3. Administrative Complaints and Oversight: Who to Contact After Release
After release, citizens have administrative channels to pursue complaints and trigger investigations: the Department of Homeland Security’s Office for Civil Rights and Civil Liberties, the Office of Inspector General, and the Office of the Immigration Detention Ombudsman are repeatedly recommended as places to lodge complaints and seek review. Civil-rights organizations offer 24/7 support and can help document incidents and navigate which federal office to contact. Lawmakers’ letters demanding formal investigations underscore that administrative oversight can produce reports, policy changes, and referrals for discipline—even if these processes can be slow [1] [5].

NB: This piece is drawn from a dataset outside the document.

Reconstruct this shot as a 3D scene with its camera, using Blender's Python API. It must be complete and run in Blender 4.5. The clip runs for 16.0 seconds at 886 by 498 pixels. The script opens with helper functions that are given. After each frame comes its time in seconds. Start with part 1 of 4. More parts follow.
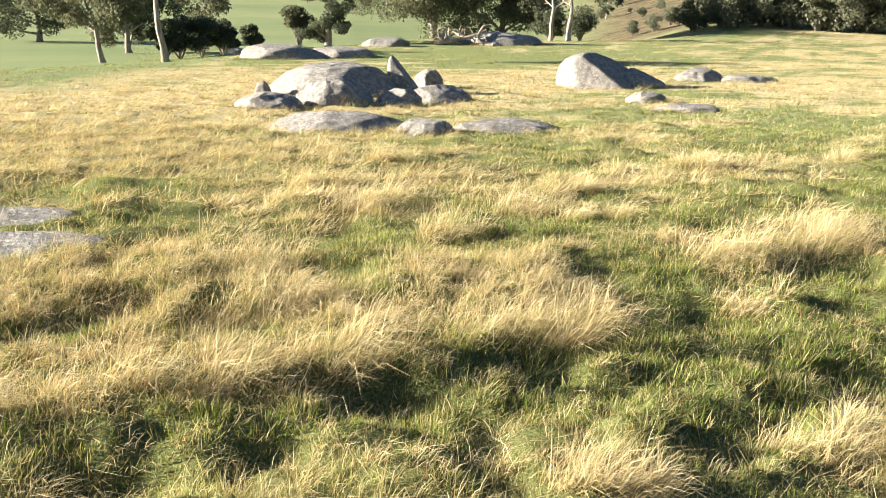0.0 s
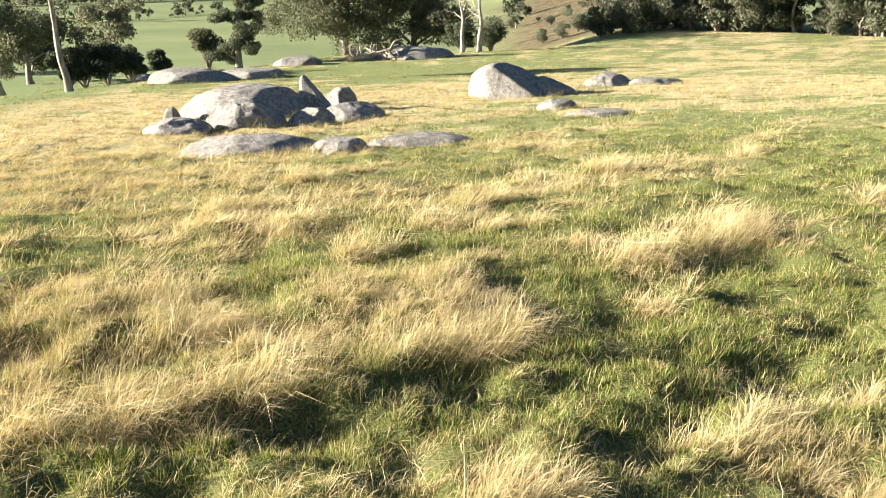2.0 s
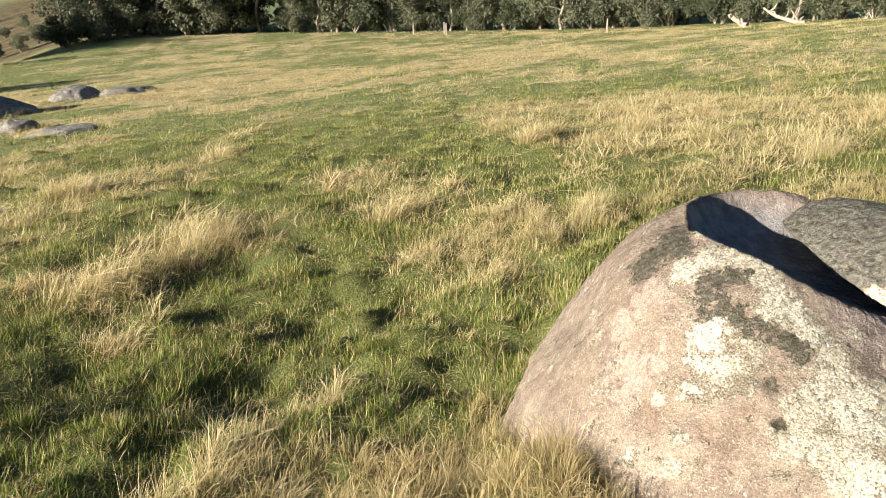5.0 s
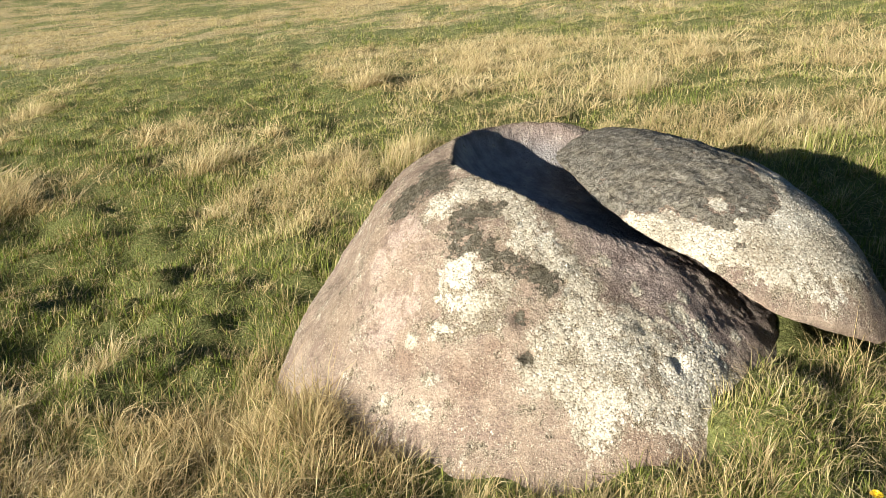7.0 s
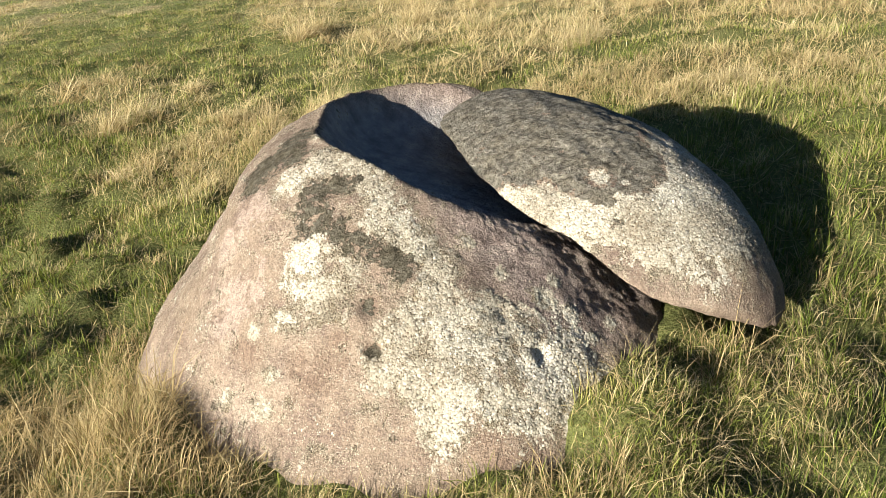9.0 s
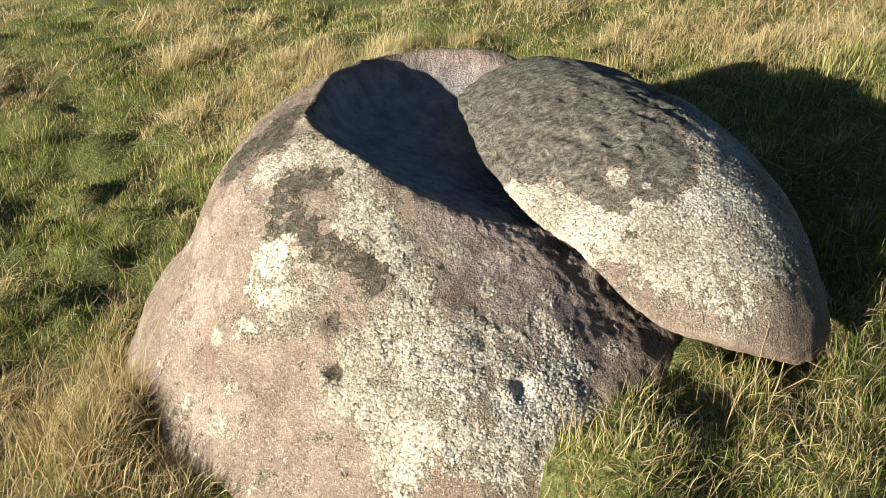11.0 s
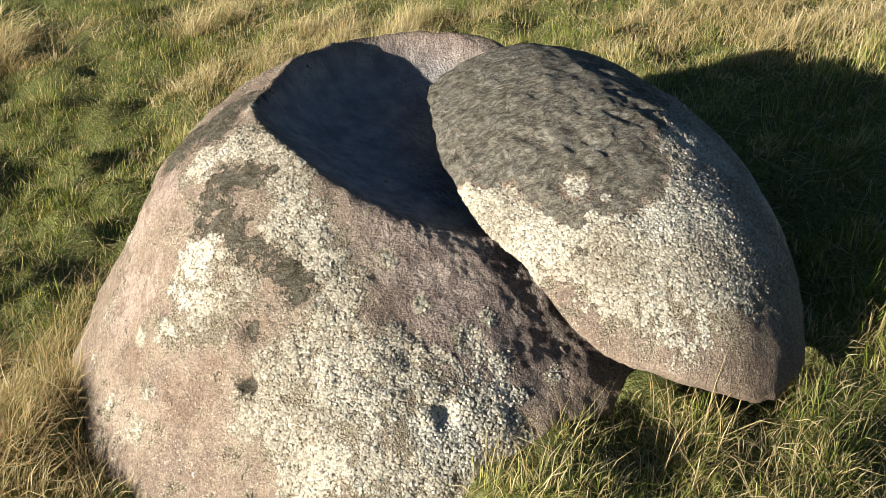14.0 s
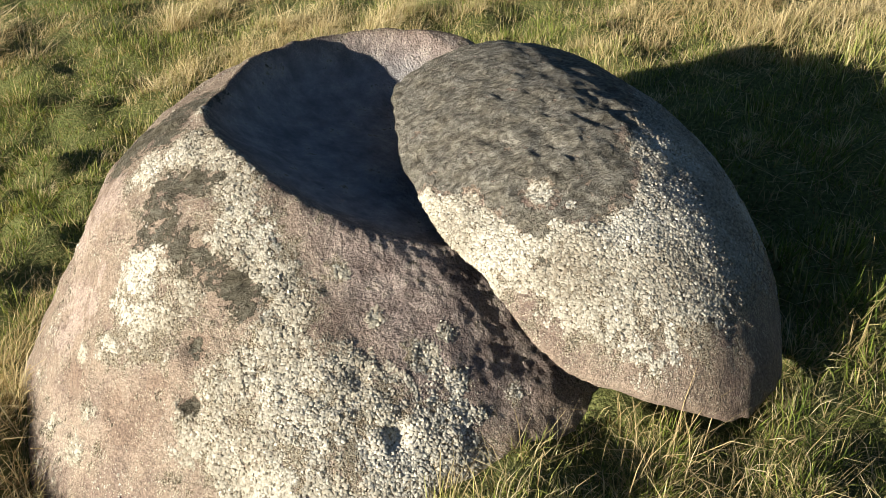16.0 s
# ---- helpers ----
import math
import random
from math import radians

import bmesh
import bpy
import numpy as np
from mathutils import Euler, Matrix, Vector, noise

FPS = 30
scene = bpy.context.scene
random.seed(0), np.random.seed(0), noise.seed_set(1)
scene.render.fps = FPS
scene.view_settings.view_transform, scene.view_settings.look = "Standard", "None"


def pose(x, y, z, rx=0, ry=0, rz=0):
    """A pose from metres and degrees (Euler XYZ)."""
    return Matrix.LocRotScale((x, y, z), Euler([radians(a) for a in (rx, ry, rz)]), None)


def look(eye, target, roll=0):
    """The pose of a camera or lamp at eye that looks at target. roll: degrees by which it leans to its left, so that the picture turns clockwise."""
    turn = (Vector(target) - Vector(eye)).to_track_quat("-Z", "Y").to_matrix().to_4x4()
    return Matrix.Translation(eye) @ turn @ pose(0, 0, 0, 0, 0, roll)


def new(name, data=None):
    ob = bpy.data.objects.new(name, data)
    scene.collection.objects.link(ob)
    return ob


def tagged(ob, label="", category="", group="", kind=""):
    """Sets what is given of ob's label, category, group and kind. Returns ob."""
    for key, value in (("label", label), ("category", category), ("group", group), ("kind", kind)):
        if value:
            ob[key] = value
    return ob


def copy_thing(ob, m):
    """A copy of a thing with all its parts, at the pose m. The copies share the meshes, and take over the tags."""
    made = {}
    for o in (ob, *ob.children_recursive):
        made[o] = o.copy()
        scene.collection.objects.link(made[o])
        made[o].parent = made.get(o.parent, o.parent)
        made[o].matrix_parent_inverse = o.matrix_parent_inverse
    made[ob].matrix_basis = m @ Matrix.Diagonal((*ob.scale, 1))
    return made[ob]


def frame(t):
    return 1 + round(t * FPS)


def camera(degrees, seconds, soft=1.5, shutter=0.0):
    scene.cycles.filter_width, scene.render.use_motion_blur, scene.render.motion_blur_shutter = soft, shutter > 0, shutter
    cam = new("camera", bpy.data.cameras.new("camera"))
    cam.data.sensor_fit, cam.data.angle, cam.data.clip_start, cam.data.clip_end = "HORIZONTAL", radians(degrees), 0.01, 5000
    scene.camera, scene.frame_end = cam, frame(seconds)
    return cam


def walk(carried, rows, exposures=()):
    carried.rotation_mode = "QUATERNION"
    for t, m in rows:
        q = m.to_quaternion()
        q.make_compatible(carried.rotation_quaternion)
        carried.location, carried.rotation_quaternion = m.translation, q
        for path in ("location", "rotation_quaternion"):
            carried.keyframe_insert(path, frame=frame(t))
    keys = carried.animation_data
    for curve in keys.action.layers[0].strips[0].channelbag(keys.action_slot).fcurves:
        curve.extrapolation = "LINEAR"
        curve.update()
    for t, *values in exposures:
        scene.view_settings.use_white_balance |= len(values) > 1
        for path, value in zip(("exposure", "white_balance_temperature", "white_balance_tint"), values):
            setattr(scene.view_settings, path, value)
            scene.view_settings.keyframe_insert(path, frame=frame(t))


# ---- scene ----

4. Civil Suits and Monetary Remedies: Using the Courts to Seek Accountability
Victims of wrongful detention can pursue civil litigation, including claims under the Federal Tort Claims Act for compensation for emotional distress, lost wages, and reputational harms. Legal analyses and recent practitioner guidance stress the importance of counsel early: FTCA claims involve procedural hurdles and deadlines, and constitutional claims (Fourth Amendment violations) have succeeded in court when agents lacked probable cause. Successful litigation can yield damages, injunctive relief, and public records that document systemic problems, but it often requires sustained legal resources and time [3] [6].
5. Diverging Emphases: Quick Proof Versus Structural Reform
Sources diverge on the emphasis between individual preparedness and structural reform. Some analyses stress carrying proof of citizenship and knowing immediate rights to minimize wrongful detention consequences, reflecting a pragmatic approach to immediate risk mitigation. Others highlight systemic failures and press for Congressional oversight and legal reform to prevent wrongful detentions at scale, arguing that placing the burden on citizens is insufficient. Both tracks are present in recent commentary and advocacy: immediate defensive steps are practical here-and-now fixes, while oversight, investigations, and lawsuits aim to change institutional behavior [7] [1] [8].
6. What This Means Practically: A Two-Track Reality for Recourse
Practically, recourse for U.S. citizens wrongfully detained by ICE is two-track: immediate procedural protections and advocacy to secure release, and slower legal and administrative mechanisms to obtain accountability and compensation. Emergency assistance from legal aid groups, asserting constitutional rights at the moment, and documenting encounters are the frontline defenses, while filing complaints with DHS oversight offices and pursuing FTCA lawsuits represent the back-end remedies. The balance between these tracks will determine whether wrongful detentions remain isolated errors or catalyze broader reforms [2] [5] [3].